_GIVEN EXERCISE_. The lines from the top of the material through the line with "scene = bpy.context.scene" are to be set down exactly. Leave the pictures out.
--------------------------------
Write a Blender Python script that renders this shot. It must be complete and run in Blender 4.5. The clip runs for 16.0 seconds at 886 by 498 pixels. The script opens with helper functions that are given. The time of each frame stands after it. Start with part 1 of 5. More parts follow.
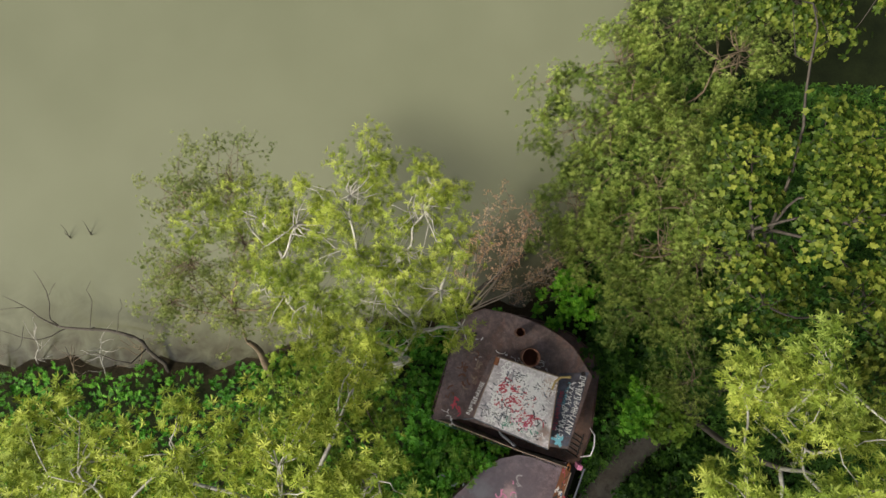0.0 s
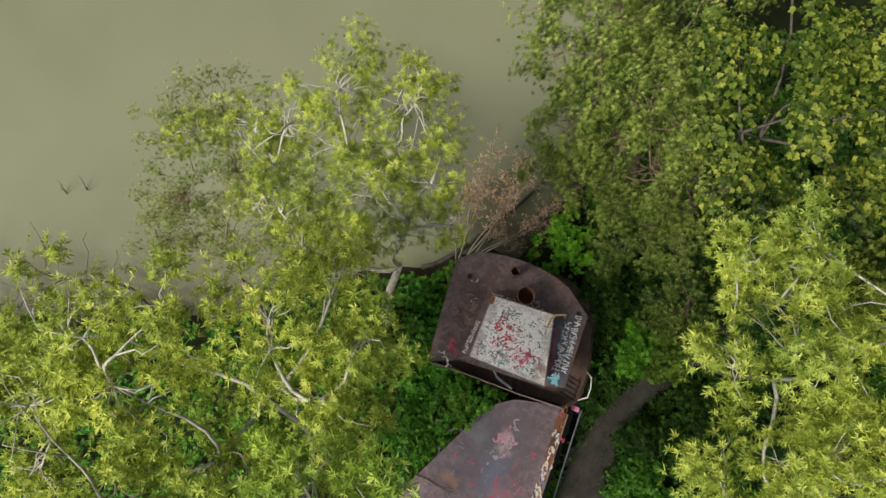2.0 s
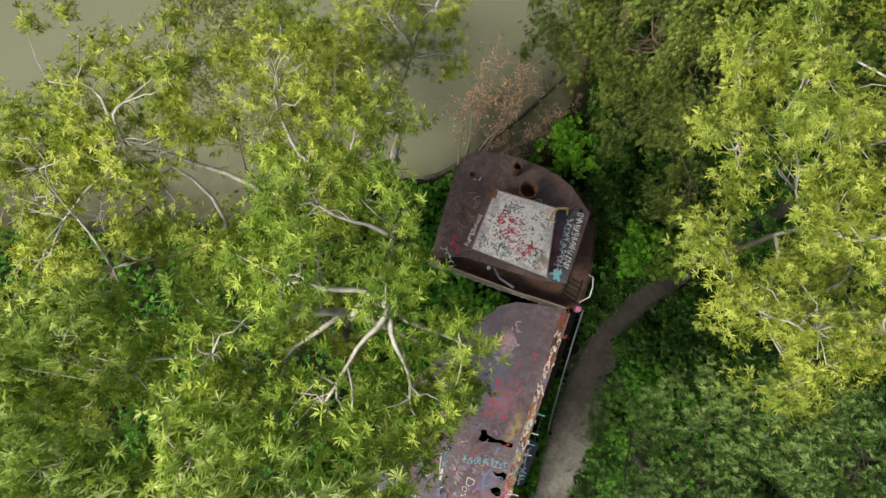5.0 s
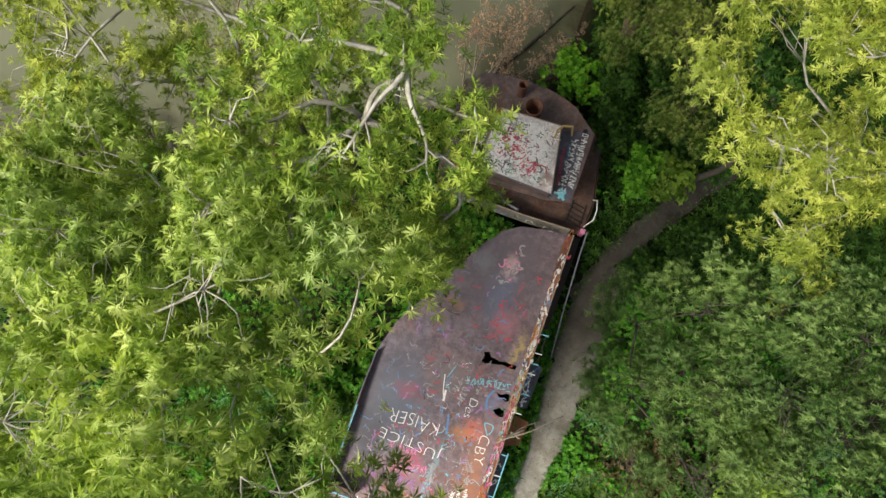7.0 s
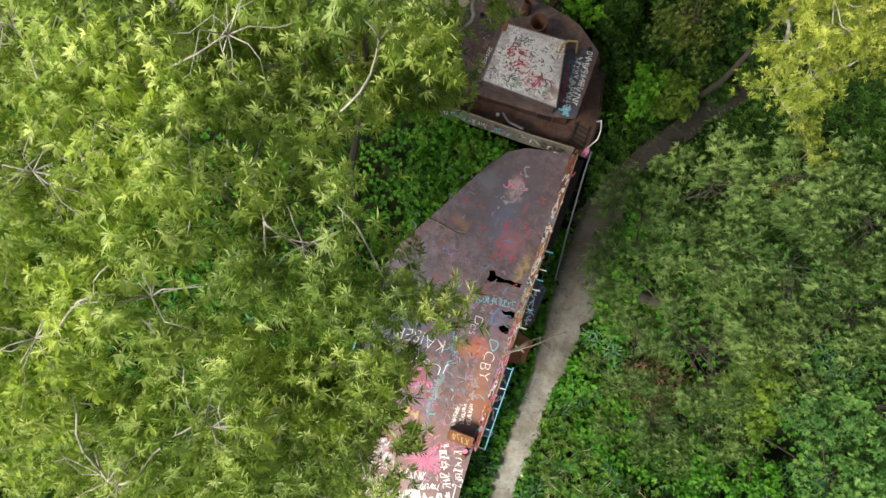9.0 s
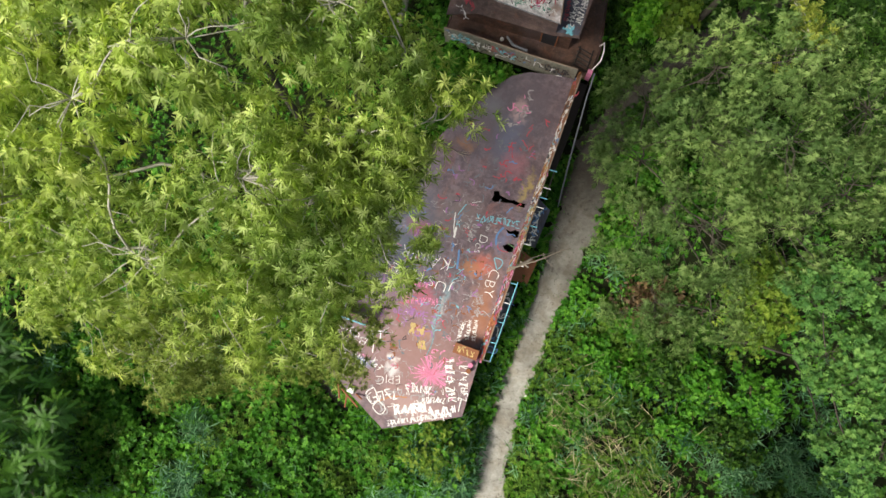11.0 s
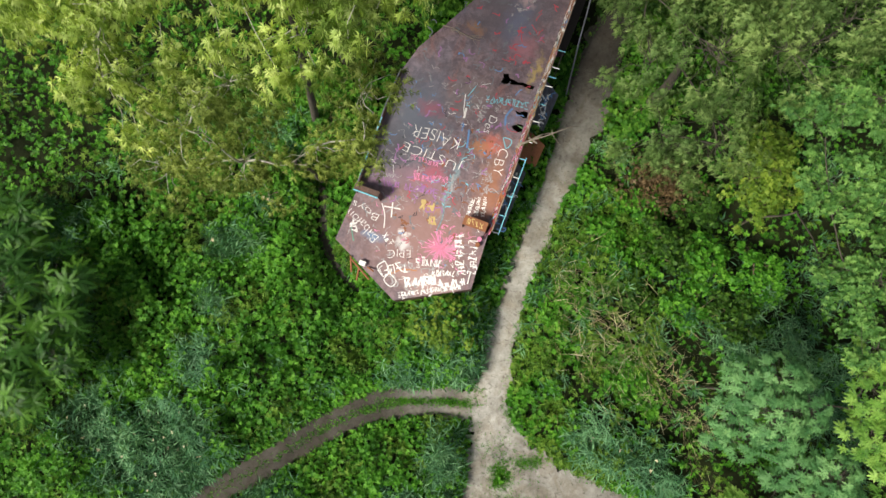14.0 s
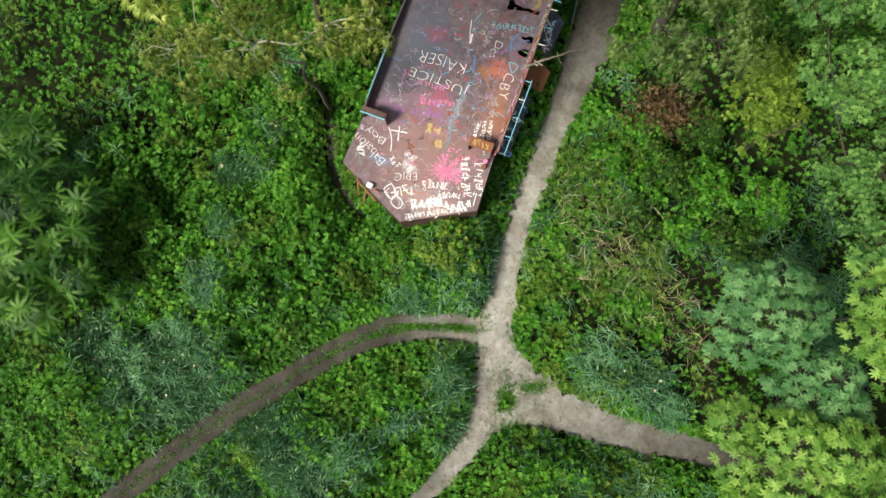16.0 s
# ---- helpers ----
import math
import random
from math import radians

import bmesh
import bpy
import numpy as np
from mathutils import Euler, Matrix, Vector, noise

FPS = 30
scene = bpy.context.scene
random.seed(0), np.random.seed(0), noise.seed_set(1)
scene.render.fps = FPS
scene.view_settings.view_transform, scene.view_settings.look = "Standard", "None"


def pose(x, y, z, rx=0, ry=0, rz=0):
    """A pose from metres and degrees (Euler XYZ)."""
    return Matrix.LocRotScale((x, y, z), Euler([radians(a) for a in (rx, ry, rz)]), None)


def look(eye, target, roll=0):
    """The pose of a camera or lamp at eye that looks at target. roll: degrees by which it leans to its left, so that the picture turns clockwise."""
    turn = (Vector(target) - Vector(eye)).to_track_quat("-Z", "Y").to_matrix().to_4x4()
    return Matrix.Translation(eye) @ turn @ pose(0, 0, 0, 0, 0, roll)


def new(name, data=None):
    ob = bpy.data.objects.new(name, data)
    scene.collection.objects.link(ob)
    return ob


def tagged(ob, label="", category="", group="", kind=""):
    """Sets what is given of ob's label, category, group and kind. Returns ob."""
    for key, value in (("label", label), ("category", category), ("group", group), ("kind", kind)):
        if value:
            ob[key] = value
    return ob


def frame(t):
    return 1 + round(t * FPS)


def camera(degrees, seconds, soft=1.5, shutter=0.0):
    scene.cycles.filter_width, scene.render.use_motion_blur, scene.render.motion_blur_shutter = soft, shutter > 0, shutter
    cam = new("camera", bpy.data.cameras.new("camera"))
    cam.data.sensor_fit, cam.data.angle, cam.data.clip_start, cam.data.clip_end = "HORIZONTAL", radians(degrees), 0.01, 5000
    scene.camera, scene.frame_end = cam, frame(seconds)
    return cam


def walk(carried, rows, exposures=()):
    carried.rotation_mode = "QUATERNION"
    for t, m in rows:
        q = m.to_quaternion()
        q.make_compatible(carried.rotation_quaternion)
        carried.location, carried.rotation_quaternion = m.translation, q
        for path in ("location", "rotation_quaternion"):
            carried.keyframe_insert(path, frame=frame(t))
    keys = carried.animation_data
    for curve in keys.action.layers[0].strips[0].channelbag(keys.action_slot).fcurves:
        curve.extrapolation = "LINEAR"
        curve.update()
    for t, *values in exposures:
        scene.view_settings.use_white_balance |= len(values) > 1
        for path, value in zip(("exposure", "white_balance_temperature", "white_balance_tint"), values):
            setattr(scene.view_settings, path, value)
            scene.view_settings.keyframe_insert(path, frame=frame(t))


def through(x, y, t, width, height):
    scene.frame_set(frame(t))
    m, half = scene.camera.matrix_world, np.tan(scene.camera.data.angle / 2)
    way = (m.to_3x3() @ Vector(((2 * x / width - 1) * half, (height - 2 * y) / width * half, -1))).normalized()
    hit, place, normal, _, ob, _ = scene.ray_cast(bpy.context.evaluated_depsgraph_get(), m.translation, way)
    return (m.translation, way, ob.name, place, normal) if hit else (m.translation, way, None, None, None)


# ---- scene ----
--------------------------------
_ANSWER TO THIS TASK_.
Write a Blender Python script that renders this shot. It must be complete and run in Blender 4.5. The clip runs for 16.0 seconds at 886 by 498 pixels. The script opens with helper functions that are given. The time of each frame stands after it. Start with part 1 of 5. More parts follow.
0.0 s
2.0 s
5.0 s
7.0 s
9.0 s
11.0 s
14.0 s
16.0 s
# ---- helpers ----
import math
import random
from math import radians

import bmesh
import bpy
import numpy as np
from mathutils import Euler, Matrix, Vector, noise

FPS = 30
scene = bpy.context.scene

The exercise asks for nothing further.